Konuyla ilgili açıklamalarda bulunan Türkiye Gıda Sanayii İşverenleri Sendikası (TÜGİS) Yönetim Kurulu Başkanı Kaan Sidar, kuraklığın içilebilir su kaynakları üzerindeki kaçınılmaz etkisinin yanı sıra, tarımda ve hayvancılıkta üretimden toprağın bozulmasına, tarımsal zararlıların yayılım alanları ve türlerindeki artışlara kadar birçok olumsuz etkisi olabileceğini kaydetti. Sidar, “Türkiye ve dünya gündemindeki birçok olay, hammadde üretimi ve tedariki başta olmak üzere gıda endüstrisini etkileyen sonuçlara sebep oldu. Küresel anlamda ortak bir gündem olan kuraklık ise önlem alınması gereken konuların başında geliyor” dedi.
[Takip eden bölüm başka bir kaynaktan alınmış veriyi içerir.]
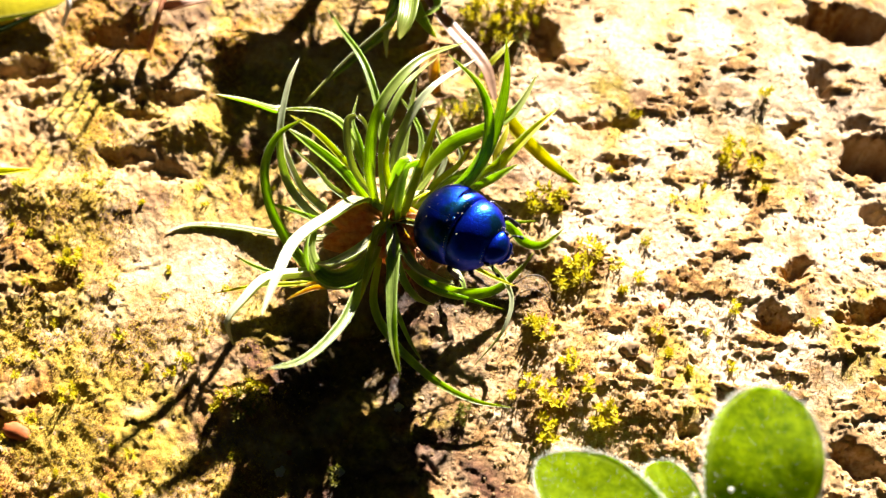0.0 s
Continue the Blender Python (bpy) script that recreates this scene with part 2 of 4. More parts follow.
def blade_geo(points, width, cup, seed, n=26, taper=1.0, side=None, lit=None):
    """A channelled, tapering blade with a keel: a closed ring of ten places swept along the line."""
    rng = random.Random(seed)
    line = curve(points, n)
    span = line[-1] - line[0]
    if side is None:
        side = Vector((0, 0, 1)).cross(Vector((span.x, span.y, 0)))
        side = side.normalized() if side.length > 0.05 else Vector((1, 0, 0))
    side = Vector(side)
    roll, drift = rng.uniform(0.0, 0.5), rng.uniform(-0.4, 0.4)
    if side.dot(SUN) > 0 and rng.random() < 0.75:
        roll = -roll
    if lit is not None:
        roll, drift = (-lit if side.dot(SUN) > 0 else lit), 0.0
    verts, faces, uvs = [], [], []
    prev = None
    ring = [(-1, 0.0), (-0.55, -0.42), (0, -0.62), (0.55, -0.42), (1, 0.0), (0.97, 0.10), (0.5, -0.16), (0, -0.30), (-0.5, -0.16), (-0.97, 0.10)]
    for i, p in enumerate(line):
        v = i / n
        t = (line[min(i + 1, n)] - line[max(i - 1, 0)]).normalized()
        s = side - t * side.dot(t)
        if prev and s.length < 0.3:
            s = prev - t * prev.dot(t)
        s.normalize()
        prev = s
        up = s.cross(t)
        if up.z < 0 and up.dot(Vector((0, -0.45, 0.9))) < 0:
            up = -up
        a = roll + drift * v
        s2, u2 = s * math.cos(a) + up * math.sin(a), up * math.cos(a) - s * math.sin(a)
        w = 0.5 * width * (0.62 + 0.38 * min(1, v * 4)) * max(0.02, (1 - v ** (2.6 * taper)) ** 0.75) * (1 + 0.05 * math.sin(9 * v + seed))
        for x, h in ring:
            verts.append(p + s2 * (w * x) + u2 * (w * (h * (1 + 1.2 * cup) + 0.35 * (1 + cup) * abs(x) ** 2 - 0.1)))
            uvs.append((0.5 + 0.5 * x, v))
    k = len(ring)
    for i in range(n):
        for j in range(k):
            a, b = i * k + j, i * k + (j + 1) % k
            faces.append((a, b, b + k, a + k))
    faces += [tuple(range(k - 1, -1, -1)), tuple(n * k + j for j in range(k))]
    return verts, faces, uvs


def tube_geo(points, r0, r1, n=20, k=7, wob=0.0, seed=0):
    rng = random.Random(seed)
    line = curve(points, n)
    verts, faces, uvs = [], [], []
    ref = Vector((0.3, 0.2, 1))
    for i, p in enumerate(line):
        t = (line[min(i + 1, n)] - line[max(i - 1, 0)]).normalized()
        a = t.cross(ref)
        a = a.normalized() if a.length > 0.05 else Vector((1, 0, 0))
        b = t.cross(a)
        r = (r0 + (r1 - r0) * i / n) * (1 + wob * rng.uniform(-1, 1))
        for j in range(k):
            q = 2 * math.pi * j / k
            verts.append(p + (a * math.cos(q) + b * math.sin(q)) * r)
            uvs.append((j / k, i / n))
    for i in range(n):
        for j in range(k):
            c, d = i * k + j, i * k + (j + 1) % k
            faces.append((c, d, d + k, c + k))
    faces += [tuple(range(k - 1, -1, -1)), tuple(n * k + j for j in range(k))]
    return verts, faces, uvs


def merge(*geos):
    verts, faces = [], []
    for g in geos:
        o = len(verts)
        verts += list(g[0])
        faces += [tuple(i + o for i in f) for f in g[1]]
    return verts, faces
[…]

Su döngüsünde düzen değişiyor
Başkan Sidar açıklamalarında dünyanın su kaynakları ile ilgili yapılan öngörülerde, küresel ısınmanın neden olduğu sıcaklık artışlarıyla birlikte kış aylarında yağışların daha çok yağmur şeklinde düşmesi, kar örtüsünün ise daha hızlı eriyerek yüzeysel akışa katılması nedeniyle yağışlardan yeterince faydalanılamadığını vurguladı. Bu durumun ise özellikle yüksek rakımlardaki kar yağışı döngüsüyle kentsel-tarımsal su ihtiyacını karşılayan bölgelerde, suya en çok ihtiyaç duyulan zamanlarda su sıkıntısı probleminin oluşabileceğinin altını çizdi. Sidar, “Su döngüsünün düzeninin değişmesi, başta su kaynaklarının kalitesini ve su teminini önemli ölçüde değiştirecek. Bu etkiler de suyun hayati öneme sahip olduğu tarım üretimi ve hayvancılık başta olmak üzere, iklimin doğrudan etkisinin görüldüğü gıda sektörü dahil birçok sektörü etkileyecek” açıklamalarında bulundu.
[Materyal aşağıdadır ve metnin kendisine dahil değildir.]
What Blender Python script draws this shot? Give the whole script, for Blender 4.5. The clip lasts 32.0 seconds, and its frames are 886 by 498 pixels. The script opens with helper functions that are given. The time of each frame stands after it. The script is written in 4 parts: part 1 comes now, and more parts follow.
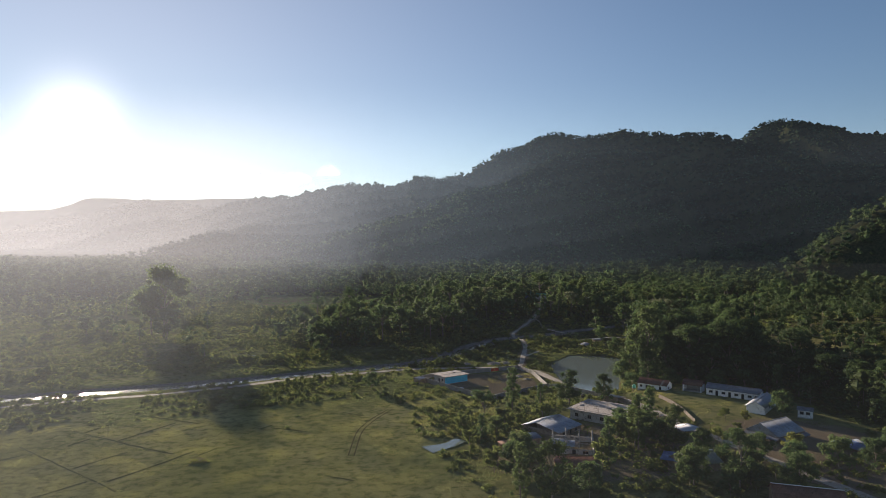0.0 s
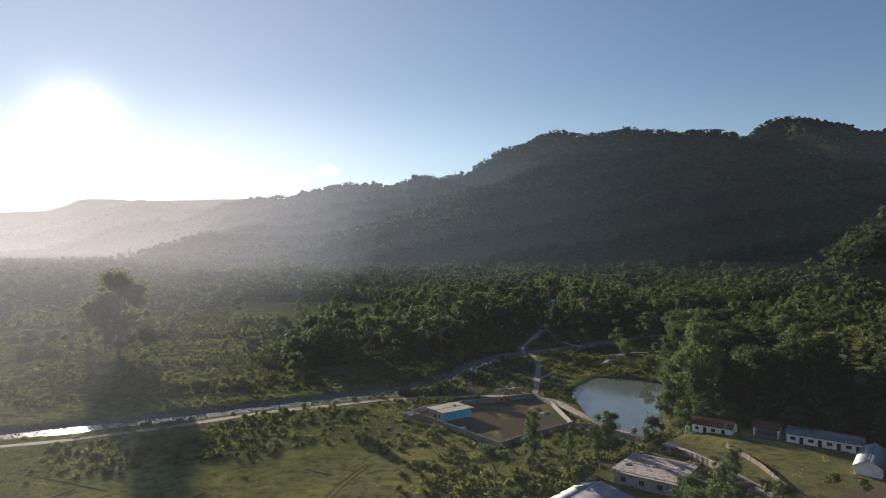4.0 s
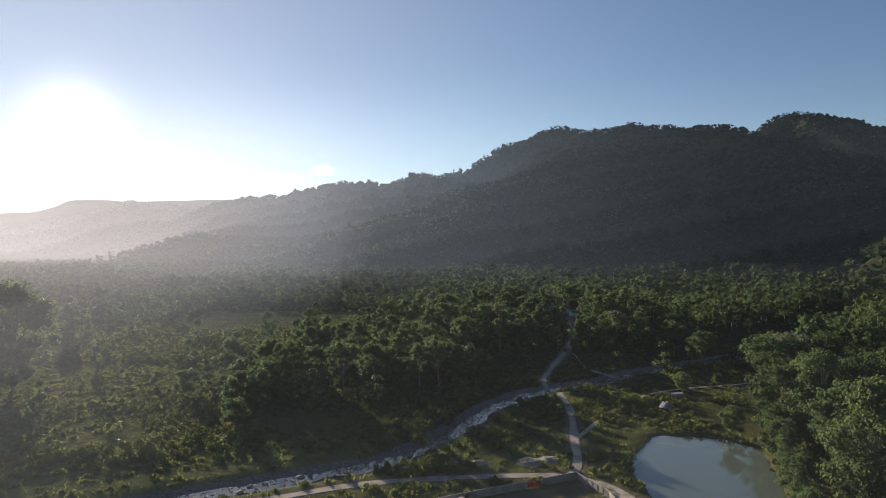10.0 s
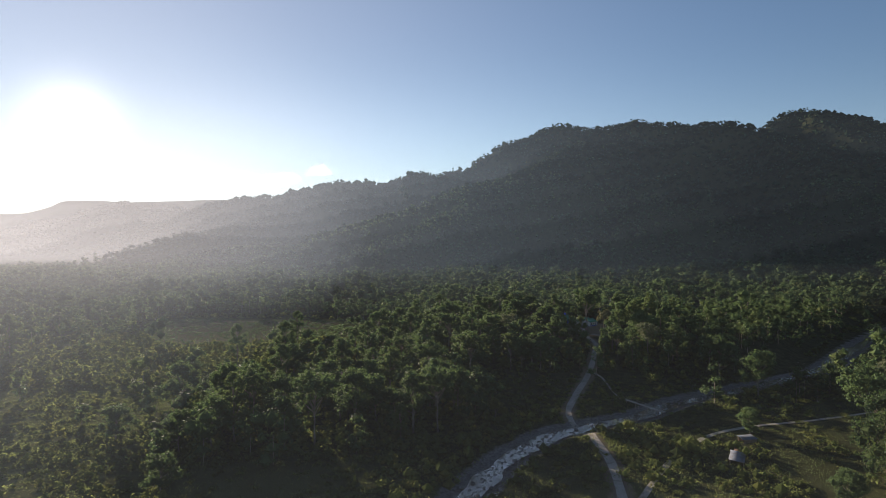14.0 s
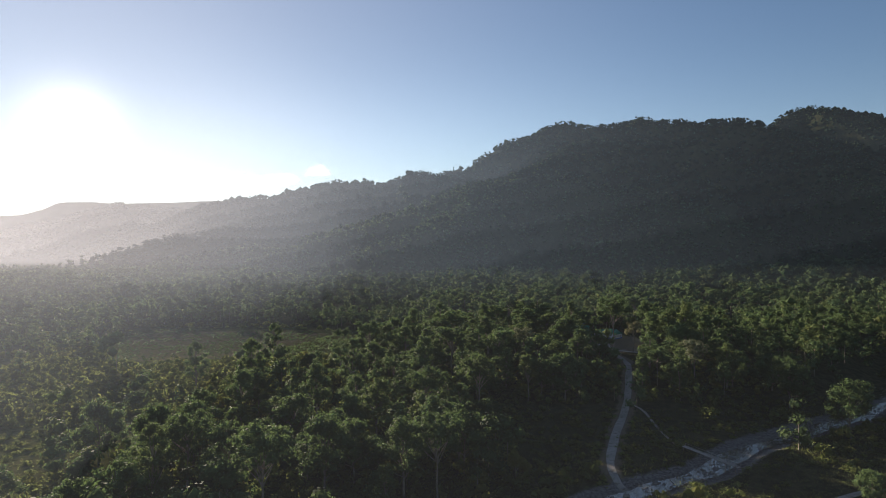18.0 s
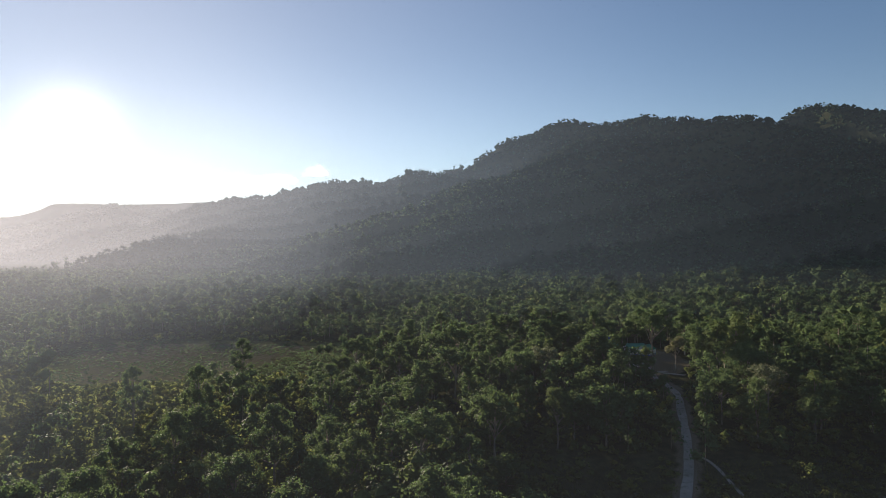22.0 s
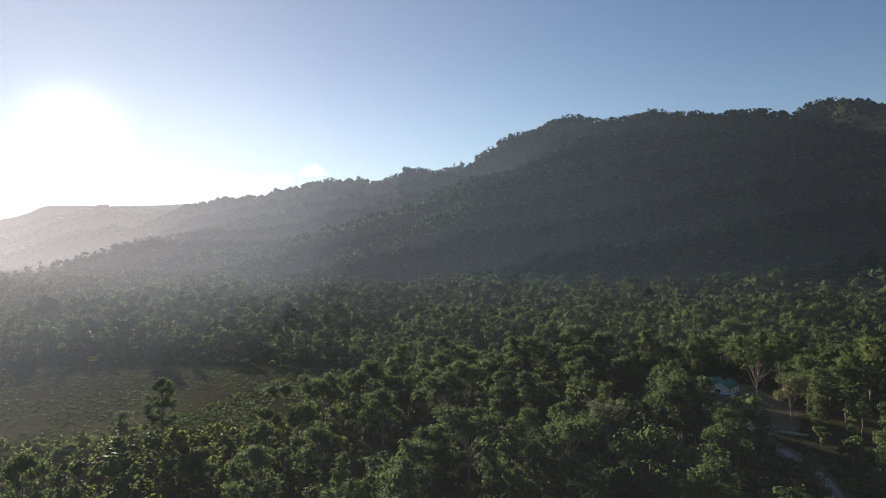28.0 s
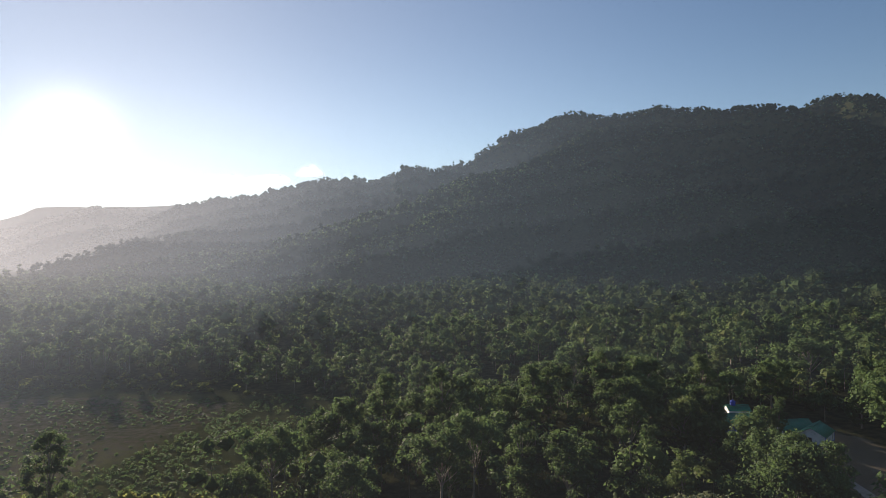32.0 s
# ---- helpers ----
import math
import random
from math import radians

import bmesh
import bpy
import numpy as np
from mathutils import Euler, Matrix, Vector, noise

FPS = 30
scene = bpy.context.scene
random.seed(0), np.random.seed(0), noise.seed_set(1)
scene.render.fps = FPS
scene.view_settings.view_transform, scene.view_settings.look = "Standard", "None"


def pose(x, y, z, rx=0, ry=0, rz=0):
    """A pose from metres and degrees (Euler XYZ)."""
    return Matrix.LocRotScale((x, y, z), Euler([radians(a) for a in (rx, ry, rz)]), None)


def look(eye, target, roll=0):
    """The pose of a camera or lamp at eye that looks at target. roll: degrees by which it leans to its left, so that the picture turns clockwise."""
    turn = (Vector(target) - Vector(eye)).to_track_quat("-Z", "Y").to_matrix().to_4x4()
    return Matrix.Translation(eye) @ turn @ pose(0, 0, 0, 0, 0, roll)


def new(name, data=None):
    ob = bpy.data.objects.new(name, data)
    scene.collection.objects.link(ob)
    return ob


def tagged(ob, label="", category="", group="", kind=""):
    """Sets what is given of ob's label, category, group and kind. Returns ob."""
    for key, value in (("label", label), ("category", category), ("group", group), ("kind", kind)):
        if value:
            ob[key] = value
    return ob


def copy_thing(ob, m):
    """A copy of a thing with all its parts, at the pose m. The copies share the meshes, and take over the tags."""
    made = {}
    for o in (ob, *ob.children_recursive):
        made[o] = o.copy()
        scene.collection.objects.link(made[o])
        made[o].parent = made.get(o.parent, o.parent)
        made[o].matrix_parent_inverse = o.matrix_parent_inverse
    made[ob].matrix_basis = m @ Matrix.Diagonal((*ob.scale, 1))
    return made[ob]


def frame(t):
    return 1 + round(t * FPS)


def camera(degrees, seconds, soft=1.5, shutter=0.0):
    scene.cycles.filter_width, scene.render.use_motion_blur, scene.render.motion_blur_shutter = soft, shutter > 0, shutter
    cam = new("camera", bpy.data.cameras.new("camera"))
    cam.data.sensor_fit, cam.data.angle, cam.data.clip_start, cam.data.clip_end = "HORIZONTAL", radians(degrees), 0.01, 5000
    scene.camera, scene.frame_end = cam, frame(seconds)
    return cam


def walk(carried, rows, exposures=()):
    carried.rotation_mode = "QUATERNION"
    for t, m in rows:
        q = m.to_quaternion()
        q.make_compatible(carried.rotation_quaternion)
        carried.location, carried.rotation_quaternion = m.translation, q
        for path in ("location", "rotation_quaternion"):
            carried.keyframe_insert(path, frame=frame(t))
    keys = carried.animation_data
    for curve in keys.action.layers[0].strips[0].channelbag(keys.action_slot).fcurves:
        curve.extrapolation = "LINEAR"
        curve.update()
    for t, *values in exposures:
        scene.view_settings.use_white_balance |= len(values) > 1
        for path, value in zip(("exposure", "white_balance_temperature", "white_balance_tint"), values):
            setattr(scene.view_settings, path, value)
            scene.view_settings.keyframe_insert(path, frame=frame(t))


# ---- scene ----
# Camera: a drone that flies north up a valley, about 60 m above the ground.
cam = camera(70, 32.0, soft=0.8)
scene.cycles.transparent_max_bounces = 24
# seconds, eye, (heading to the left, tilt up, roll) in degrees
PATH = [
    (0.0, (0.0, 0.0, 62.0), (-0.003, -0.245, 0.001)),
    (4.0, (1.16, 58.79, 62.18), (0.008, -0.18, -0.144)),
    (8.0, (1.97, 117.59, 63.01), (-0.057, -0.148, -0.28)),
    (12.0, (1.38, 176.39, 63.34), (-0.202, -0.135, -0.396)),
    (16.0, (1.69, 235.19, 63.54), (-0.186, -0.038, -0.554)),
    (20.0, (1.38, 293.99, 63.19), (-0.159, 0.086, -0.675)),
    (24.0, (0.91, 352.8, 62.84), (-0.161, 0.205, -0.796)),
    (28.0, (0.26, 411.6, 62.94), (-0.19, 0.263, -1.014)),
    (32.0, (1.21, 470.4, 63.53), (-0.235, 0.32, -1.206)),
]
walk(cam, [(t, Matrix.Translation(e) @ pose(0, 0, 0, 0, 0, a[0]) @ pose(0, 0, 0, 90 + a[1]) @ pose(0, 0, 0, 0, 0, a[2]))
           for t, e, a in PATH], exposures=[(0, 1.62, 6450, 19), (32, 1.62, 6450, 19)])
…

2023 yılında tarımsal üretimde kuraklığın etkileri görülecek
Sürdürülebilir su tüketimine de dikkat çeken Sidar, “İklim değişikliği, çölleşme ve erozyonla mücadele edebilmek için toprak ve su kaynaklarının sürdürülebilir yönetimini sağlamak gerekiyor. Bunun için de tarımsal alanlardaki sulama faaliyetleri öncelikli olmak üzere, verimli su kaynağı kullanımı oldukça önemli. Bu konuda tarımsal üreticilerimizden başlayarak kamu ve özel sektör kuruluşlarına da rol düşüyor” dedi. Sidar, kuraklığın 2023 yılında tarımsal üretimdeki etkilerini değerlendirerek “Bu sene kuraklığın ülkemizdeki etkisi daha da fazla görülecek. Kış yağışları yeterli oranlarda gerçekleşmedi. Ayrıca ülkemizin 11 ilini etkileyen depremler ve akabinde yaşanan seller, bu yılın başından itibaren bölgedeki tarımsal üretimi, ürünlerin kalitesini ve ürünlerin gıda sanayinde kullanılmak üzere tedarikini etkiledi. Yaşanan felaket, insanların temel ihtiyacı olan gıda üretimini de olumsuz etkileyerek o bölge özelinde kuraklıkla birlikte ikinci darbeyi de vurmuş oldu” açıklamalarını yaptı.
Kuraklık tarımsal üreticinin üretim tercihlerini de etkiliyor
Gıda sektöründe en önemli faktörün hammadde ve hammaddenin kalitesi olduğunu vurgulayan TUGİS Yönetim Kurulu Başkanı İ. Kaan Sidar, kuraklığın tarımsal üreticinin o sene ekeceği ürün tercihinde de etkili olduğunu ekledi. Bir kişinin bir günlük gıda ihtiyacının karşılanabilmesi için 4.000 litre suya ihtiyaç duyulduğunu belirten Sidar, “Yetişmesi sırasında aşırı miktarda suya ihtiyaç duyan ürünlerin üretiminde, kuraklığa bağlı olarak yıllar içinde düşüş olacaktır. Bunun önüne geçilmesi için kuraklıkla mücadele adımlarının kararlı bir şekilde atılması ve istikrarlı gıda arzının sağlanması kritik önem taşıyor” dedi.